— Aim of the task —
Restate all the material verbatim, except for the pictures.

———

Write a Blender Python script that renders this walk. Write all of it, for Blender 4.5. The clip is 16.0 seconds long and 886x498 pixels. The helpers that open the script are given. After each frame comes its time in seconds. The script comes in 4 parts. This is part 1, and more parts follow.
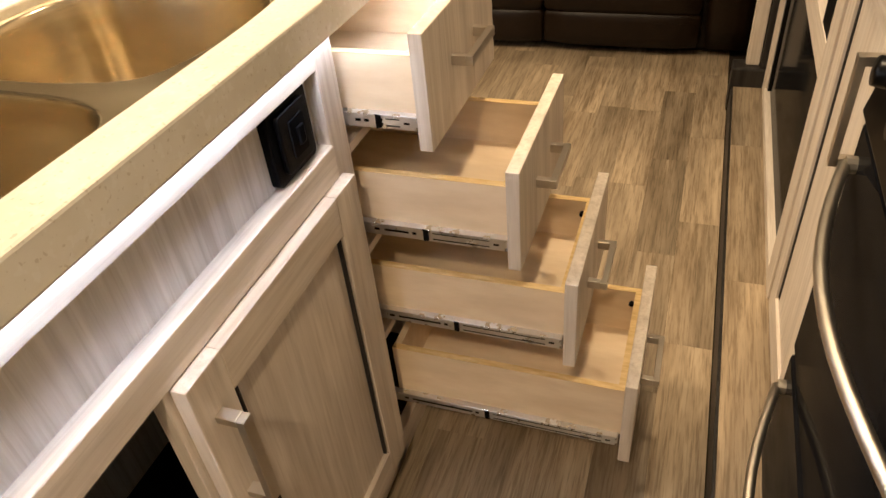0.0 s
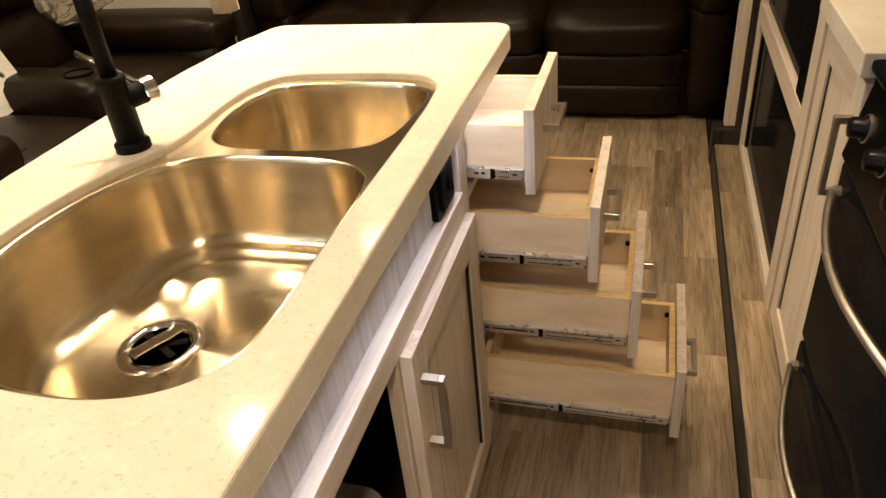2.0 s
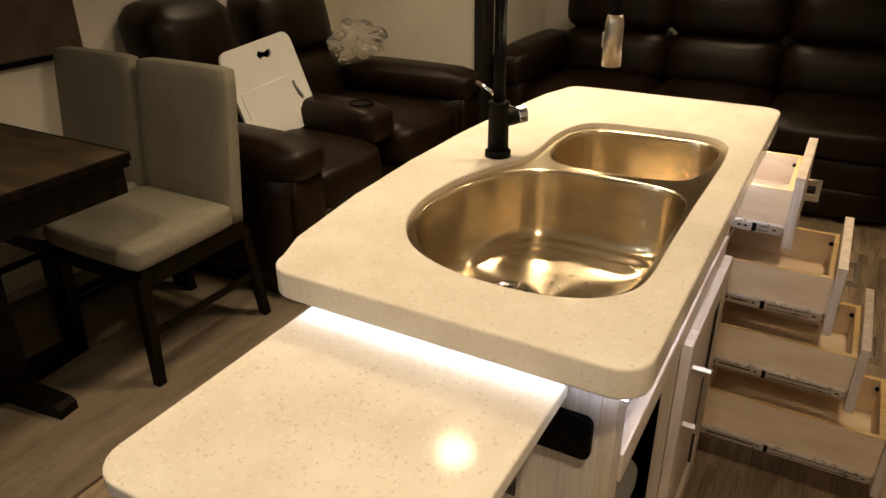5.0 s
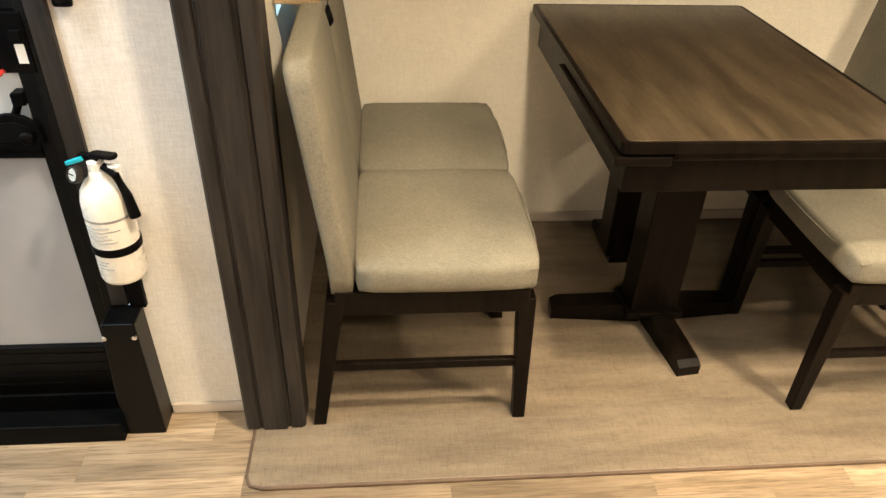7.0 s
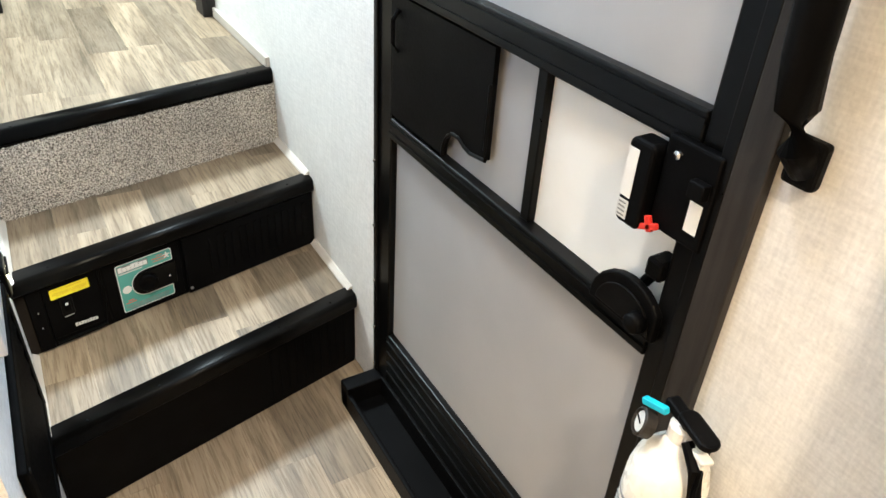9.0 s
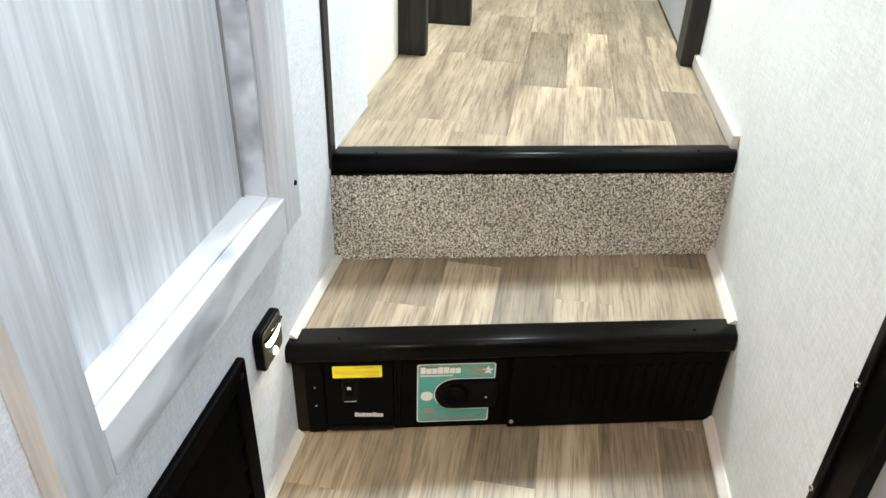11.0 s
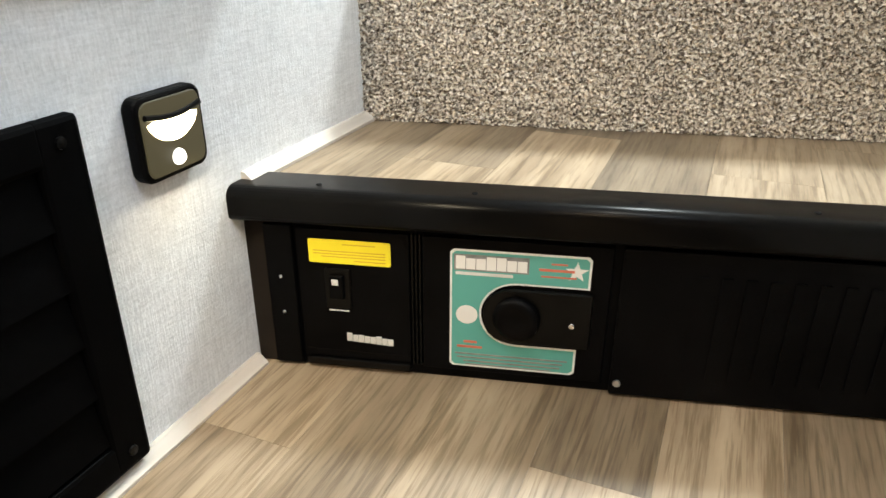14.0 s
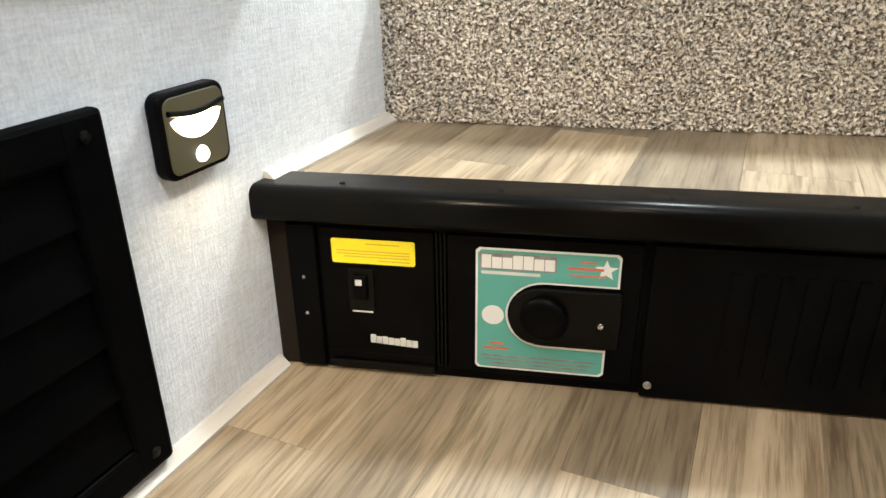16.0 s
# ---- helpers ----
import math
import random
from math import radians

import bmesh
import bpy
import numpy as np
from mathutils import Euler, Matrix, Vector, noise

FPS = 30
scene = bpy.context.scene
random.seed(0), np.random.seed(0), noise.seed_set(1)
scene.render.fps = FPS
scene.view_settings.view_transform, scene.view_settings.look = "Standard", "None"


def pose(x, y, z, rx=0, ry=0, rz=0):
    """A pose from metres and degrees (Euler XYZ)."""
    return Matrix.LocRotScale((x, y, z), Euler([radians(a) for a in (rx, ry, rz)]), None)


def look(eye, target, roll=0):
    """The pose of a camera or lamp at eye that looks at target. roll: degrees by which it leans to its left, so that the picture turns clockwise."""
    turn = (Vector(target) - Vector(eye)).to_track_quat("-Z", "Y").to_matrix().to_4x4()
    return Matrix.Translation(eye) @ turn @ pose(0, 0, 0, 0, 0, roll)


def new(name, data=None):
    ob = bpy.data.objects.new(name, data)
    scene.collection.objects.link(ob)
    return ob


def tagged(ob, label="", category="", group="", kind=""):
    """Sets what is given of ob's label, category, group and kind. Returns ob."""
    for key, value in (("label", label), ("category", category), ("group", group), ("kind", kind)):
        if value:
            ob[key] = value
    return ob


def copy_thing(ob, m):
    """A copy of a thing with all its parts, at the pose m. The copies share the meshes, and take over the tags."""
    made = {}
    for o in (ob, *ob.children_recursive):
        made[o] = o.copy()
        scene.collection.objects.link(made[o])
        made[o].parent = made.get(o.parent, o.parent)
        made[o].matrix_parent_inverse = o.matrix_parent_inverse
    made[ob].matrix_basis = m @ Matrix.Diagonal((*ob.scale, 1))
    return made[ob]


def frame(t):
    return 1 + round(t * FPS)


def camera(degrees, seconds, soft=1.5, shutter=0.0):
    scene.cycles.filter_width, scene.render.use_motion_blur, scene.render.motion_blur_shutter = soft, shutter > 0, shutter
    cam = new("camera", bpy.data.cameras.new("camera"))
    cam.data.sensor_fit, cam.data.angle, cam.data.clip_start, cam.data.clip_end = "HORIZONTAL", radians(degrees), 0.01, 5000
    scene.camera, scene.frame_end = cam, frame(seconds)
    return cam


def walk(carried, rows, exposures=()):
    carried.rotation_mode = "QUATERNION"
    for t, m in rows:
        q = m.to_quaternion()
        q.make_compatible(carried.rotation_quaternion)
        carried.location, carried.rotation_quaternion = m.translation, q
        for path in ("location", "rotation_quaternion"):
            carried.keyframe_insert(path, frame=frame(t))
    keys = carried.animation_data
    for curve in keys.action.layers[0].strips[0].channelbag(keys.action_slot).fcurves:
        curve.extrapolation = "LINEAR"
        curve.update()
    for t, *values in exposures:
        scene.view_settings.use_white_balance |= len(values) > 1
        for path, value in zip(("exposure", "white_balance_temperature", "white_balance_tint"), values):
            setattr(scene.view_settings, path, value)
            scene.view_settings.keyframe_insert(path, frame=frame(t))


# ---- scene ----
cam = camera(63.8, 16.0)

# ---- camera and walk ----
PATH = [
    (0.0, pose(0.3955, 0.1354, 1.1655, 51.894, 4.793, 18.534)),
    (0.5, pose(0.3724, 0.0704, 1.1981, 53.040, 5.945, 18.898)),
    (1.0, pose(0.3392, 0.0014, 1.2382, 53.700, 6.569, 18.633)),
    (1.5, pose(0.3062, -0.1207, 1.2866, 55.478, 5.857, 16.257)),
    (2.0, pose(0.2711, -0.2181, 1.3153, 56.960, 5.019, 15.042)),
    (2.5, pose(0.2544, -0.2896, 1.3455, 58.167, 4.691, 15.254)),
    (3.0, pose(0.2547, -0.3739, 1.3634, 59.567, 3.710, 16.220)),
    (3.2, pose(0.2485, -0.4114, 1.3702, 60.207, 2.945, 16.561)),
    (5.3, pose(0.0857, -0.6477, 1.3745, 63.198, -1.100, 33.733)),
    (5.5, pose(0.0555, -0.6469, 1.3805, 61.077, -2.026, 37.429)),
    (6.0, pose(-0.0956, -0.5936, 1.3438, 59.010, -2.932, 50.950)),
    (6.5, pose(-0.2453, -0.5246, 1.3006, 57.705, -2.712, 68.500)),
    (7.0, pose(-0.3603, -0.5271, 1.3274, 55.865, -1.648, 85.675)),
    (7.5, pose(-0.5579, -0.4612, 1.2872, 57.130, 0.143, 104.785)),
    (8.0, pose(-0.7954, -0.4777, 1.2885, 57.215, -1.543, 120.612)),
    (8.5, pose(-0.9502, -0.6029, 1.2553, 55.705, -2.236, 135.843)),
    (9.0, pose(-1.0761, -0.7575, 1.2487, 56.545, -3.108, 149.779)),
    (9.5, pose(-1.1528, -0.8915, 1.2362, 57.203, -2.215, 160.696)),
    (10.0, pose(-1.2444, -1.0420, 1.2104, 58.387, -1.494, 171.651)),
    (12.5, pose(-1.3112, -1.5495, 0.7859, 60.061, -1.095, 201.101)),
    (13.0, pose(-1.3207, -1.5829, 0.6955, 62.882, -0.716, 201.054)),
    (13.5, pose(-1.3450, -1.6058, 0.6499, 63.953, -0.831, 201.496)),
    (14.0, pose(-1.3479, -1.6178, 0.6221, 64.546, -0.108, 202.455)),
    (14.5, pose(-1.3544, -1.6159, 0.6139, 64.698, 0.809, 203.421)),
    (15.0, pose(-1.3554, -1.6191, 0.6109, 65.262, 1.010, 203.919)),
    (15.5, pose(-1.3471, -1.6221, 0.6088, 65.628, 0.975, 204.283)),
    (16.0, pose(-1.3383, -1.6203, 0.6074, 65.440, 0.728, 203.523)),
]
walk(cam, PATH, exposures=[
    (0.0, 0.3, 6050, 8), (1.0, 0.3, 6050, 8), (2.0, -0.1, 6100, 8), (3.0, -0.4, 6200, 8), (5.5, -0.65, 6250, 10), (6.0, -0.6, 6400, 12), (6.5, 0.0, 6600, 12), (7.0, 1.45, 5800, 7), (7.5, 1.6, 5550, 7), (8.0, 1.55, 5550, 8),
    (9.0, 1.45, 5700, 7), (10.0, 1.35, 5850, 8), (12.5, 1.35, 6000, 9), (14.0, 1.6, 6200, 10), (16.0, 1.7, 6200, 10)])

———

— Correct response —
Write a Blender Python script that renders this walk. Write all of it, for Blender 4.5. The clip is 16.0 seconds long and 886x498 pixels. The helpers that open the script are given. After each frame comes its time in seconds. The script comes in 4 parts. This is part 1, and more parts follow.
0.0 s
2.0 s
5.0 s
7.0 s
9.0 s
11.0 s
14.0 s
16.0 s
# ---- helpers ----
import math
import random
from math import radians

import bmesh
import bpy
import numpy as np
from mathutils import Euler, Matrix, Vector, noise

FPS = 30
scene = bpy.context.scene
random.seed(0), np.random.seed(0), noise.seed_set(1)
scene.render.fps = FPS
scene.view_settings.view_transform, scene.view_settings.look = "Standard", "None"


def pose(x, y, z, rx=0, ry=0, rz=0):
    """A pose from metres and degrees (Euler XYZ)."""
    return Matrix.LocRotScale((x, y, z), Euler([radians(a) for a in (rx, ry, rz)]), None)


def look(eye, target, roll=0):
    """The pose of a camera or lamp at eye that looks at target. roll: degrees by which it leans to its left, so that the picture turns clockwise."""
    turn = (Vector(target) - Vector(eye)).to_track_quat("-Z", "Y").to_matrix().to_4x4()
    return Matrix.Translation(eye) @ turn @ pose(0, 0, 0, 0, 0, roll)


def new(name, data=None):
    ob = bpy.data.objects.new(name, data)
    scene.collection.objects.link(ob)
    return ob


def tagged(ob, label="", category="", group="", kind=""):
    """Sets what is given of ob's label, category, group and kind. Returns ob."""
    for key, value in (("label", label), ("category", category), ("group", group), ("kind", kind)):
        if value:
            ob[key] = value
    return ob


def copy_thing(ob, m):
    """A copy of a thing with all its parts, at the pose m. The copies share the meshes, and take over the tags."""
    made = {}
    for o in (ob, *ob.children_recursive):
        made[o] = o.copy()
        scene.collection.objects.link(made[o])
        made[o].parent = made.get(o.parent, o.parent)
        made[o].matrix_parent_inverse = o.matrix_parent_inverse
    made[ob].matrix_basis = m @ Matrix.Diagonal((*ob.scale, 1))
    return made[ob]


def frame(t):
    return 1 + round(t * FPS)


def camera(degrees, seconds, soft=1.5, shutter=0.0):
    scene.cycles.filter_width, scene.render.use_motion_blur, scene.render.motion_blur_shutter = soft, shutter > 0, shutter
    cam = new("camera", bpy.data.cameras.new("camera"))
    cam.data.sensor_fit, cam.data.angle, cam.data.clip_start, cam.data.clip_end = "HORIZONTAL", radians(degrees), 0.01, 5000
    scene.camera, scene.frame_end = cam, frame(seconds)
    return cam


def walk(carried, rows, exposures=()):
    carried.rotation_mode = "QUATERNION"
    for t, m in rows:
        q = m.to_quaternion()
        q.make_compatible(carried.rotation_quaternion)
        carried.location, carried.rotation_quaternion = m.translation, q
        for path in ("location", "rotation_quaternion"):
            carried.keyframe_insert(path, frame=frame(t))
    keys = carried.animation_data
    for curve in keys.action.layers[0].strips[0].channelbag(keys.action_slot).fcurves:
        curve.extrapolation = "LINEAR"
        curve.update()
    for t, *values in exposures:
        scene.view_settings.use_white_balance |= len(values) > 1
        for path, value in zip(("exposure", "white_balance_temperature", "white_balance_tint"), values):
            setattr(scene.view_settings, path, value)
            scene.view_settings.keyframe_insert(path, frame=frame(t))


# ---- scene ----
cam = camera(63.8, 16.0)

# ---- camera and walk ----
PATH = [
    (0.0, pose(0.3955, 0.1354, 1.1655, 51.894, 4.793, 18.534)),
    (0.5, pose(0.3724, 0.0704, 1.1981, 53.040, 5.945, 18.898)),
    (1.0, pose(0.3392, 0.0014, 1.2382, 53.700, 6.569, 18.633)),
    (1.5, pose(0.3062, -0.1207, 1.2866, 55.478, 5.857, 16.257)),
    (2.0, pose(0.2711, -0.2181, 1.3153, 56.960, 5.019, 15.042)),
    (2.5, pose(0.2544, -0.2896, 1.3455, 58.167, 4.691, 15.254)),
    (3.0, pose(0.2547, -0.3739, 1.3634, 59.567, 3.710, 16.220)),
    (3.2, pose(0.2485, -0.4114, 1.3702, 60.207, 2.945, 16.561)),
    (5.3, pose(0.0857, -0.6477, 1.3745, 63.198, -1.100, 33.733)),
    (5.5, pose(0.0555, -0.6469, 1.3805, 61.077, -2.026, 37.429)),
    (6.0, pose(-0.0956, -0.5936, 1.3438, 59.010, -2.932, 50.950)),
    (6.5, pose(-0.2453, -0.5246, 1.3006, 57.705, -2.712, 68.500)),
    (7.0, pose(-0.3603, -0.5271, 1.3274, 55.865, -1.648, 85.675)),
    (7.5, pose(-0.5579, -0.4612, 1.2872, 57.130, 0.143, 104.785)),
    (8.0, pose(-0.7954, -0.4777, 1.2885, 57.215, -1.543, 120.612)),
    (8.5, pose(-0.9502, -0.6029, 1.2553, 55.705, -2.236, 135.843)),
    (9.0, pose(-1.0761, -0.7575, 1.2487, 56.545, -3.108, 149.779)),
    (9.5, pose(-1.1528, -0.8915, 1.2362, 57.203, -2.215, 160.696)),
    (10.0, pose(-1.2444, -1.0420, 1.2104, 58.387, -1.494, 171.651)),
    (12.5, pose(-1.3112, -1.5495, 0.7859, 60.061, -1.095, 201.101)),
    (13.0, pose(-1.3207, -1.5829, 0.6955, 62.882, -0.716, 201.054)),
    (13.5, pose(-1.3450, -1.6058, 0.6499, 63.953, -0.831, 201.496)),
    (14.0, pose(-1.3479, -1.6178, 0.6221, 64.546, -0.108, 202.455)),
    (14.5, pose(-1.3544, -1.6159, 0.6139, 64.698, 0.809, 203.421)),
    (15.0, pose(-1.3554, -1.6191, 0.6109, 65.262, 1.010, 203.919)),
    (15.5, pose(-1.3471, -1.6221, 0.6088, 65.628, 0.975, 204.283)),
    (16.0, pose(-1.3383, -1.6203, 0.6074, 65.440, 0.728, 203.523)),
]
walk(cam, PATH, exposures=[
    (0.0, 0.3, 6050, 8), (1.0, 0.3, 6050, 8), (2.0, -0.1, 6100, 8), (3.0, -0.4, 6200, 8), (5.5, -0.65, 6250, 10), (6.0, -0.6, 6400, 12), (6.5, 0.0, 6600, 12), (7.0, 1.45, 5800, 7), (7.5, 1.6, 5550, 7), (8.0, 1.55, 5550, 8),
    (9.0, 1.45, 5700, 7), (10.0, 1.35, 5850, 8), (12.5, 1.35, 6000, 9), (14.0, 1.6, 6200, 10), (16.0, 1.7, 6200, 10)])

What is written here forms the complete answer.